I haven’t been ‘blogging’ very much at all over the past couple of months for I am “up to something’ else… My blog will continue of course, and I am always checking on it. I am simply working ‘behind the scenes’ for now, in constructing a website.
A website dedicated to *teaching* the not-so-secret anymore, ’secret mysteries’.
There is a veritable dirge of *teachers* qualified to *teach*, quite frankly, for ONLY someone who IS Enlightened, has the ~power~ to enlighten.
I’ll share a *hint* with you now…
A year ago, I started writing & sharing what I have come to call my ‘hercules’ series. The WHOLE series is coming online. For it is also time for me to receive, as I have been doing what I have been doing for over 20 years without receiving a penny for any of it.

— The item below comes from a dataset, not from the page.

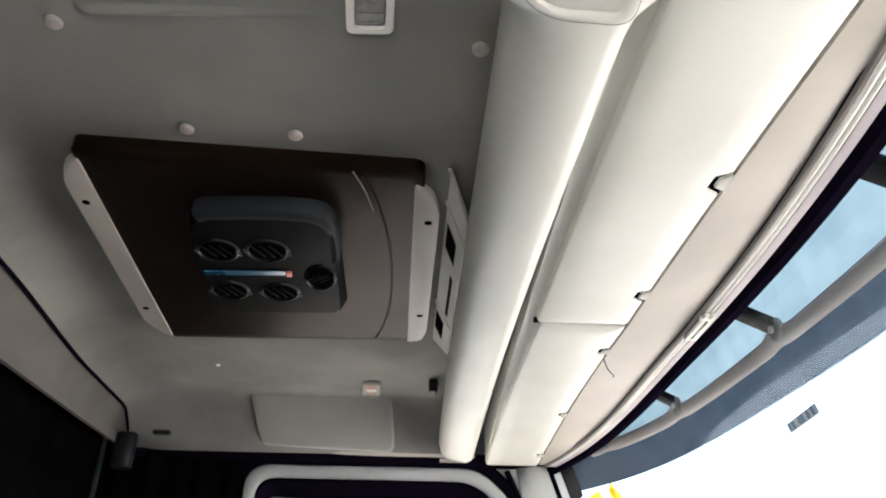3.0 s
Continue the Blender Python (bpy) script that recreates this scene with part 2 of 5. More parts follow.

And it is time I opened to receive.
The tide has turned and the flow is now going in a *new* direction. Our old definitions of ~power~ are no longer valid and visionaries are now taking over leadership positions.
Merry Christ-mass and hugs to you, too! For *this* is the year of Christ Mass, as those of us who have already Integrated that level of Awareness, step up to leadership positions in order to lead all of us through this transition.
Be of good cheer and unconcerned about how much you may retain of my or anyone else’s teachings. We’re all that way. Like when we were little and 1st beginning to walk, we would toddle and stumble. But after so long practicing, we become experienced and learn how to walk without falling, eventually running without even thinking.
It’s takes time and experience to replace one habit with another. Our very thought patterns are rewired and these in turn, effect everything else. Our bones, our nervous system, our circulatory system,etc. (wink) It is actually the amount of ~spiritual~ energy I have been steadily anchoring and integrating, that has been the cause behind my physical challenges.
~rolling my eyes~ I never have been one for Patience and I created an accelerated course for myself.
{{{{hugs}}}}
December 23rd, 2008 - 10:57 am
Very true, being real and true to our self is what it is all about, other wise we do live in fear. Very good thoughts.